— start —

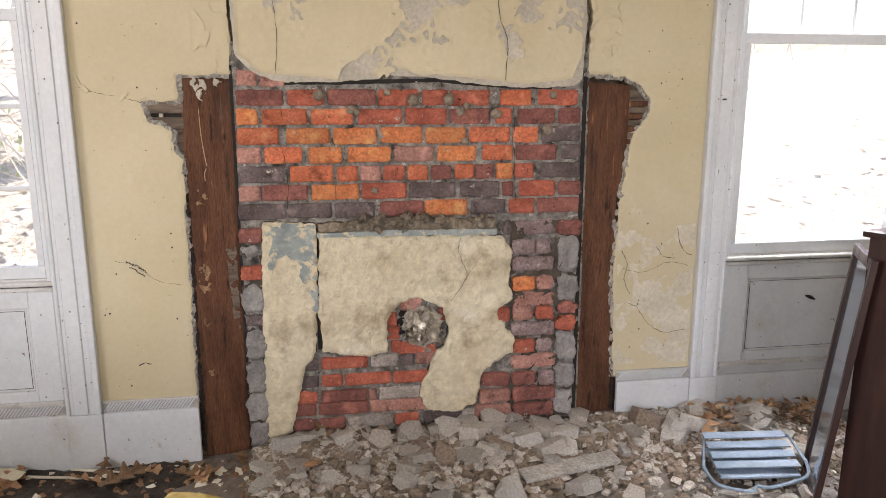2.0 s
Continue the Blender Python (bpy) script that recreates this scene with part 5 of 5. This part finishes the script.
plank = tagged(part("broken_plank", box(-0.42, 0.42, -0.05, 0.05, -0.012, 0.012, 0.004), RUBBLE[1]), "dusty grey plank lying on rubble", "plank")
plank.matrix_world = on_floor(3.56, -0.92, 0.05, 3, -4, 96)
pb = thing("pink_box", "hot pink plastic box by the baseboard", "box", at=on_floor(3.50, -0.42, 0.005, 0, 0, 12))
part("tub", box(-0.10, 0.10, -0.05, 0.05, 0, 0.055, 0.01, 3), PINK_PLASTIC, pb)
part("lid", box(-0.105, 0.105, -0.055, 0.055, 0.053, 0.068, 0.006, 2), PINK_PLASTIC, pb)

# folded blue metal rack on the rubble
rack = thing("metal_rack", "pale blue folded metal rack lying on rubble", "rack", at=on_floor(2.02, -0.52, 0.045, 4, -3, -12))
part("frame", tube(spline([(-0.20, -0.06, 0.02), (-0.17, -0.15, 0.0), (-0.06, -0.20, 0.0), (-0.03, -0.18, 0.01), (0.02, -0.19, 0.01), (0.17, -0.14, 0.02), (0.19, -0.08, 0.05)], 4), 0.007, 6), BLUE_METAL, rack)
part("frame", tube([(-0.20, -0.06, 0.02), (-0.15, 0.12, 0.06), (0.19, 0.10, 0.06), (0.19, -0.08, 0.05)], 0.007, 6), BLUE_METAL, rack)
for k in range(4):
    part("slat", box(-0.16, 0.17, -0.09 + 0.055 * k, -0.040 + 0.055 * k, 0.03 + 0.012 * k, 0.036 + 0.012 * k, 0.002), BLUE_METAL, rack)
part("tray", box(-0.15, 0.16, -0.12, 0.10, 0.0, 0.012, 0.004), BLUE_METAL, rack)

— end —

● **Prompt**
Track down all lines above with the string "part" and copy them.

● **Exercise response**
Continue the Blender Python (bpy) script that recreates this scene with part 5 of 5. This part finishes the script.
plank = tagged(part("broken_plank", box(-0.42, 0.42, -0.05, 0.05, -0.012, 0.012, 0.004), RUBBLE[1]), "dusty grey plank lying on rubble", "plank")
part("tub", box(-0.10, 0.10, -0.05, 0.05, 0, 0.055, 0.01, 3), PINK_PLASTIC, pb)
part("lid", box(-0.105, 0.105, -0.055, 0.055, 0.053, 0.068, 0.006, 2), PINK_PLASTIC, pb)
part("frame", tube(spline([(-0.20, -0.06, 0.02), (-0.17, -0.15, 0.0), (-0.06, -0.20, 0.0), (-0.03, -0.18, 0.01), (0.02, -0.19, 0.01), (0.17, -0.14, 0.02), (0.19, -0.08, 0.05)], 4), 0.007, 6), BLUE_METAL, rack)
part("frame", tube([(-0.20, -0.06, 0.02), (-0.15, 0.12, 0.06), (0.19, 0.10, 0.06), (0.19, -0.08, 0.05)], 0.007, 6), BLUE_METAL, rack)
    part("slat", box(-0.16, 0.17, -0.09 + 0.055 * k, -0.040 + 0.055 * k, 0.03 + 0.012 * k, 0.036 + 0.012 * k, 0.002), BLUE_METAL, rack)
part("tray", box(-0.15, 0.16, -0.12, 0.10, 0.0, 0.012, 0.004), BLUE_METAL, rack)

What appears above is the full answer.